YOUR GOAL:
Check each line of the listing, and copy it if it contains the word "location".

* Start *

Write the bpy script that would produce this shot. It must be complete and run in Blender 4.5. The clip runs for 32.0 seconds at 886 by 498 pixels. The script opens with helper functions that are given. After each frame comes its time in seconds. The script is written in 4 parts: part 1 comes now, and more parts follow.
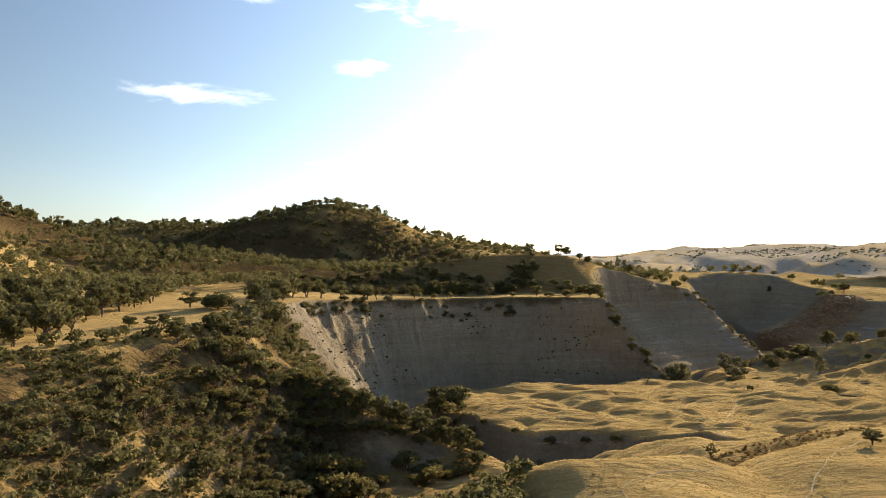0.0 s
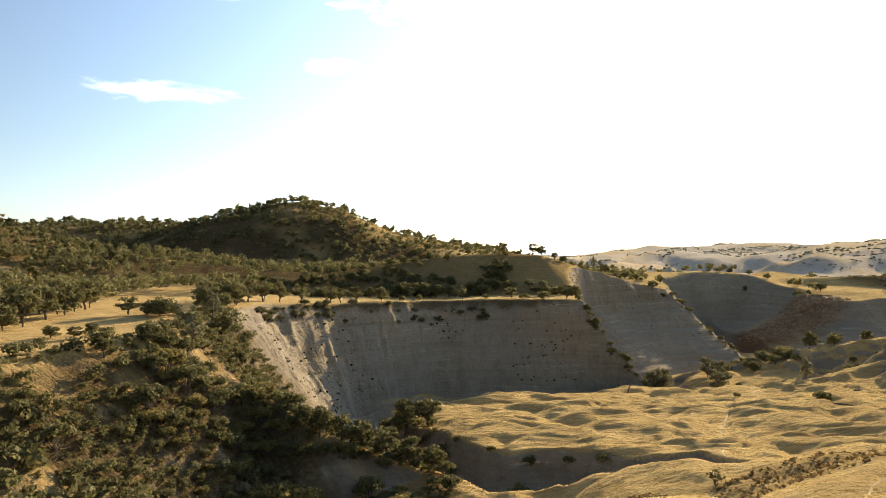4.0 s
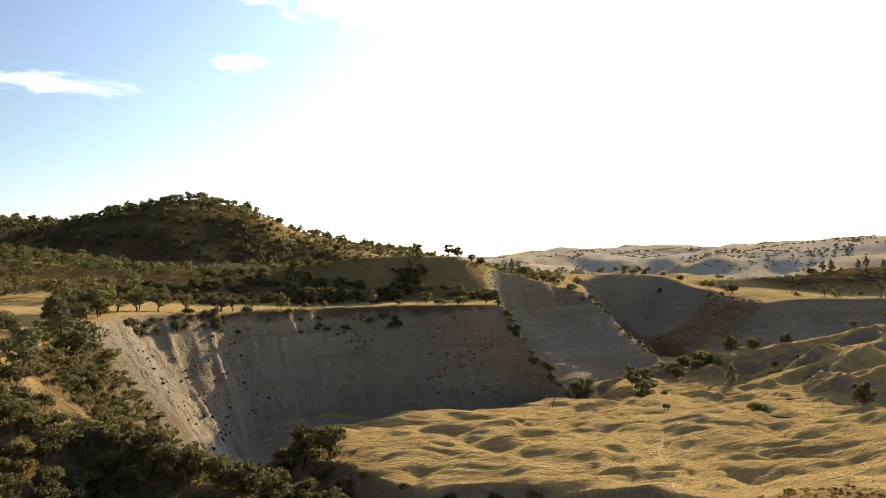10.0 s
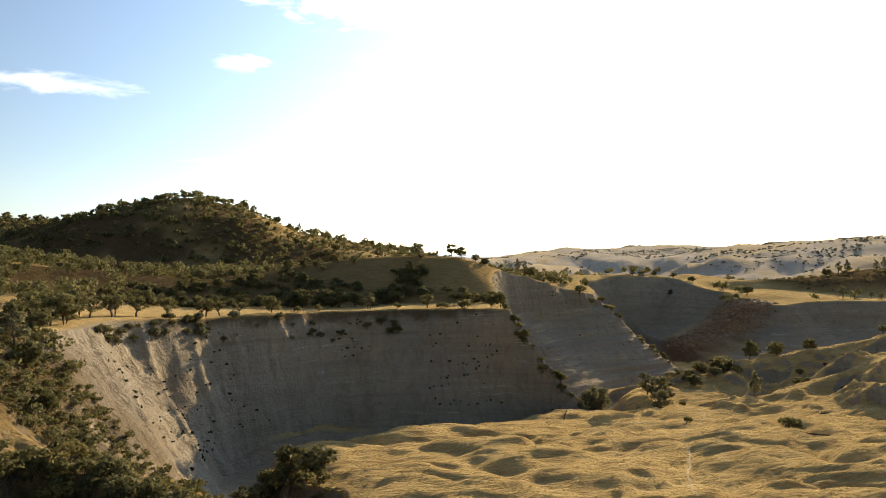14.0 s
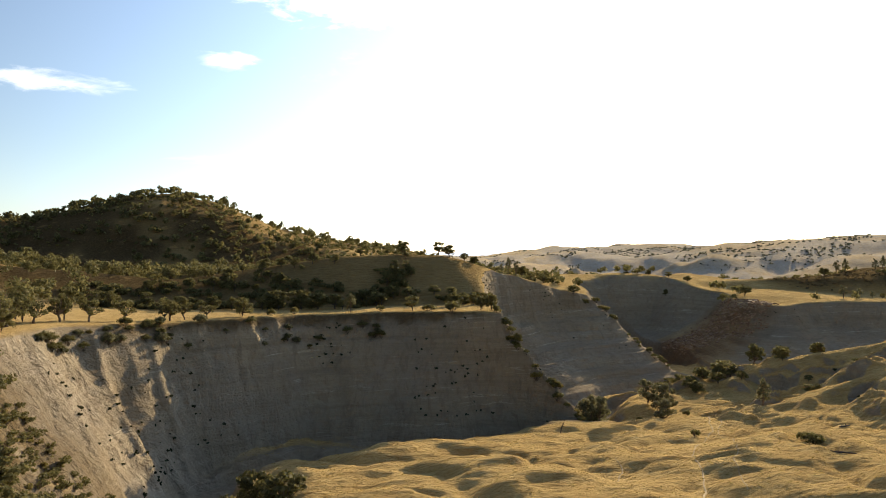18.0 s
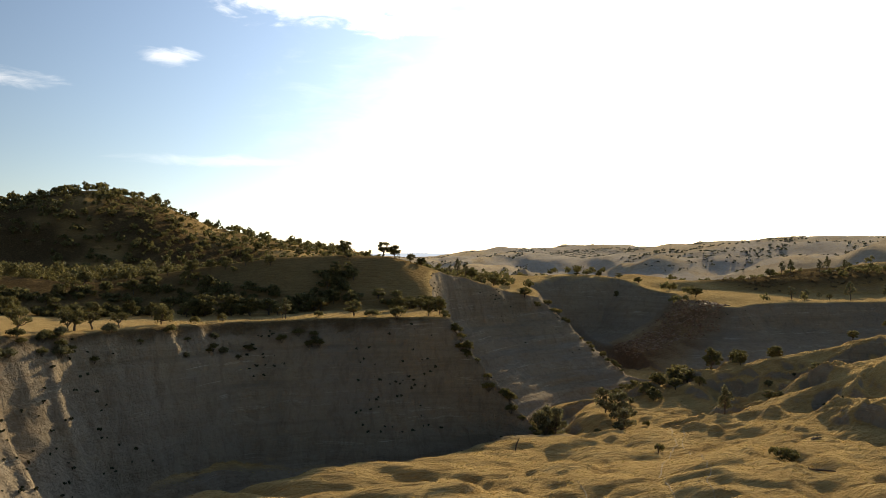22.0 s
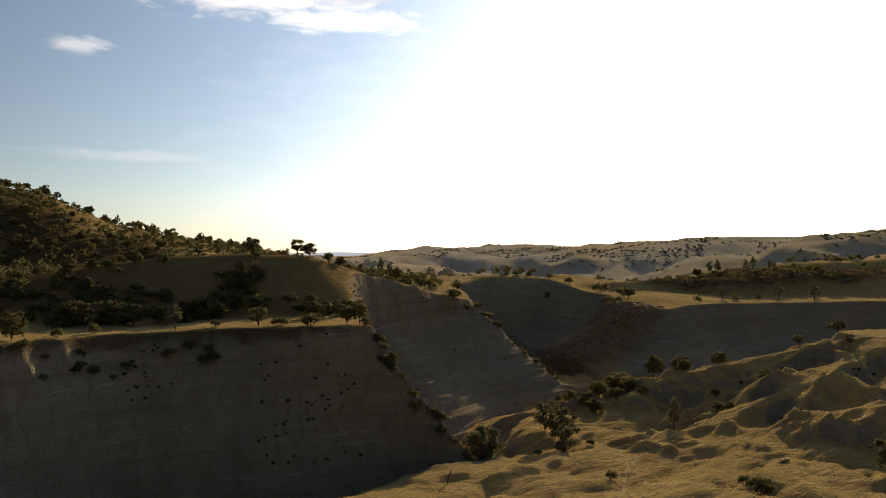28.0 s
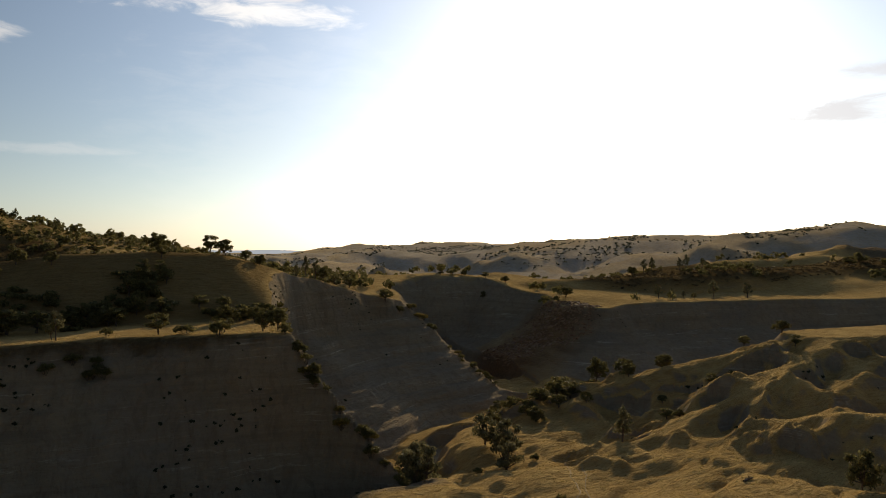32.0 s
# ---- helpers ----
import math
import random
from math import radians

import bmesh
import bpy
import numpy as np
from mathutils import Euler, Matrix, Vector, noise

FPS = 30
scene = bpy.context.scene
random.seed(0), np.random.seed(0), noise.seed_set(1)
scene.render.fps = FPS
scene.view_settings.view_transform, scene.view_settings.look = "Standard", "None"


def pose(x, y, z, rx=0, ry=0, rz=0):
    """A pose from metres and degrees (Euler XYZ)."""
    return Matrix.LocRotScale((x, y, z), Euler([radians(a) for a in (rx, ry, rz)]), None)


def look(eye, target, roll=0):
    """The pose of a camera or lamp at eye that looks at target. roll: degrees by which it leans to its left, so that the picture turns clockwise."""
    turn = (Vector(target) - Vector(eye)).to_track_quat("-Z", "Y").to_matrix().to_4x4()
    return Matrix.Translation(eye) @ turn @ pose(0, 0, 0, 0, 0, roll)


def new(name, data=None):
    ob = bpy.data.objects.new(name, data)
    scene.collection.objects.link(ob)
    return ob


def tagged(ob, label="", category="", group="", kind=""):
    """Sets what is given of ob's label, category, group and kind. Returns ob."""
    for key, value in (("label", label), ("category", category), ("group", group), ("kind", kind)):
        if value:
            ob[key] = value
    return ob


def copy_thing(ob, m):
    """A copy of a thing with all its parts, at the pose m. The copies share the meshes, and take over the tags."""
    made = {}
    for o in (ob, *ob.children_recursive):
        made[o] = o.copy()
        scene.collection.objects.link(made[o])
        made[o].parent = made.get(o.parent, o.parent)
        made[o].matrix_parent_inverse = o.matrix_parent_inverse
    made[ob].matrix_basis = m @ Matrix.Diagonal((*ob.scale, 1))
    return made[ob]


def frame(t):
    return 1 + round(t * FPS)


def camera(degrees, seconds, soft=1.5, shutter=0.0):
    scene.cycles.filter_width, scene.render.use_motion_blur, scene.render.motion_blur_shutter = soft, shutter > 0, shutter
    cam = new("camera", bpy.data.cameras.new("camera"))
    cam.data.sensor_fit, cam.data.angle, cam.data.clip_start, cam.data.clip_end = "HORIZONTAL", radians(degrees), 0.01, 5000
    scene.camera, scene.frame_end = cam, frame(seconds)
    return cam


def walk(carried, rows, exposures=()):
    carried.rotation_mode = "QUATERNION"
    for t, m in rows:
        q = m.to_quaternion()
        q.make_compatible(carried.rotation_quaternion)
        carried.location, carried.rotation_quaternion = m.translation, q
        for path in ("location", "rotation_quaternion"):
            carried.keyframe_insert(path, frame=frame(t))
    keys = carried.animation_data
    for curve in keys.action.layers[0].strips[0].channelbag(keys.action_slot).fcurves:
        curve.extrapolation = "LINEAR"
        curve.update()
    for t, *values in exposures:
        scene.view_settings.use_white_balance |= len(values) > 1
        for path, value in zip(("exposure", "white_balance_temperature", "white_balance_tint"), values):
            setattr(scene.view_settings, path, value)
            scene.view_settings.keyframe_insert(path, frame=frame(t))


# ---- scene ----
FOV = 65.16
PATH = [  # seconds, x, y, z, heading to the right, tilt up, roll
    (0.0, 0.05, -0.08, 59.81, -0.001, 0.367, 0.012),
    (0.5, 0.09, 2.35, 59.83, 0.566, 0.367, -0.009),
    (1.0, 0.13, 4.77, 59.84, 1.177, 0.367, -0.029),
    (1.5, 0.20, 7.17, 59.86, 1.752, 0.338, -0.047),
    (2.0, 0.27, 9.55, 59.87, 2.251, 0.309, -0.066),
    (2.5, 0.37, 11.91, 59.89, 2.349, 0.280, -0.084),
    (4.5, 0.89, 21.17, 59.94, 2.569, 0.347, -0.133),
    (5.0, 1.06, 23.44, 59.94, 3.229, 0.342, -0.122),
    (5.5, 1.25, 25.70, 59.95, 3.956, 0.338, -0.111),
    (6.0, 1.46, 27.95, 59.96, 4.682, 0.334, -0.100),
    (6.5, 1.68, 30.18, 59.97, 5.407, 0.336, -0.098),
    (7.0, 1.91, 32.41, 59.97, 6.204, 0.337, -0.097),
    (7.5, 2.16, 34.63, 59.98, 6.924, 0.338, -0.095),
    (8.0, 2.43, 36.84, 59.98, 7.642, 0.362, -0.106),
    (8.5, 2.71, 39.05, 59.99, 8.428, 0.386, -0.118),
    (9.0, 3.01, 41.25, 59.99, 9.215, 0.409, -0.129),
    (9.5, 3.32, 43.45, 59.99, 9.641, 0.439, -0.082),
    (10.0, 3.64, 45.66, 60.00, 9.635, 0.443, -0.076),
    (10.5, 3.98, 47.87, 60.00, 9.626, 0.447, -0.070),
    (11.0, 4.33, 50.07, 60.00, 9.541, 0.451, -0.065),
    (11.5, 4.69, 52.29, 60.00, 9.529, 0.455, -0.059),
    (12.0, 5.07, 54.51, 60.00, 9.514, 0.459, -0.053),
    (12.5, 5.45, 56.73, 60.00, 9.497, 0.460, -0.052),
    (13.0, 5.85, 58.96, 60.00, 9.478, 0.461, -0.052),
    (13.5, 6.26, 61.20, 59.99, 9.457, 0.462, -0.051),
    (14.0, 6.68, 63.45, 59.99, 9.435, 0.463, -0.051),
    (14.5, 7.11, 65.70, 59.99, 9.410, 0.464, -0.050),
    (16.5, 8.93, 74.79, 59.97, 9.436, 0.405, -0.007),
    (17.0, 9.41, 77.08, 59.97, 9.760, 0.386, -0.012),
    (17.5, 9.90, 79.37, 59.96, 10.078, 0.367, -0.018),
    (18.0, 10.40, 81.67, 59.96, 10.398, 0.348, -0.023),
    (18.5, 10.90, 83.97, 59.95, 10.710, 0.345, -0.016),
    (19.0, 11.42, 86.27, 59.95, 11.025, 0.342, -0.009),
    (19.5, 11.94, 88.58, 59.94, 11.546, 0.349, -0.021),
    (20.0, 12.48, 90.88, 59.94, 12.207, 0.357, -0.034),
    (20.5, 13.02, 93.19, 59.93, 12.869, 0.364, -0.047),
    (21.0, 13.58, 95.49, 59.92, 13.521, 0.380, -0.033),
    (21.5, 14.14, 97.79, 59.92, 14.094, 0.396, -0.019),
    (22.0, 14.72, 100.08, 59.91, 14.740, 0.413, -0.006),
    (22.5, 15.31, 102.37, 59.90, 15.376, 0.416, -0.005),
    (23.0, 15.91, 104.66, 59.90, 15.518, 0.420, -0.005),
    (23.5, 16.53, 106.93, 59.89, 15.515, 0.419, -0.013),
    (24.0, 17.16, 109.20, 59.88, 15.649, 0.417, -0.021),
    (24.5, 17.81, 111.47, 59.88, 16.331, 0.420, -0.019),
    (25.0, 18.48, 113.72, 59.87, 16.941, 0.422, -0.016),
    (25.5, 19.16, 115.97, 59.86, 17.605, 0.424, -0.014),
    (27.5, 22.13, 124.92, 59.84, 20.294, 0.404, 0.109),
    (28.0, 22.94, 127.16, 59.83, 20.969, 0.369, 0.128),
    (28.5, 23.78, 129.41, 59.83, 21.694, 0.335, 0.148),
    (29.0, 24.66, 131.66, 59.82, 22.465, 0.323, 0.179),
    (29.5, 25.57, 133.93, 59.82, 23.221, 0.312, 0.210),
    (30.0, 26.52, 136.23, 59.81, 23.953, 0.301, 0.240),
    (30.5, 27.51, 138.55, 59.81, 24.600, 0.202, 0.092),
    (31.0, 28.55, 140.90, 59.80, 25.226, 0.283, 0.209),
    (31.5, 29.64, 143.31, 59.80, 25.893, 0.242, 0.192),
    (32.0, 30.78, 145.76, 59.79, 26.531, 0.200, 0.176),
]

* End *

REPLY:
        carried.location, carried.rotation_quaternion = m.translation, q
        for path in ("location", "rotation_quaternion"):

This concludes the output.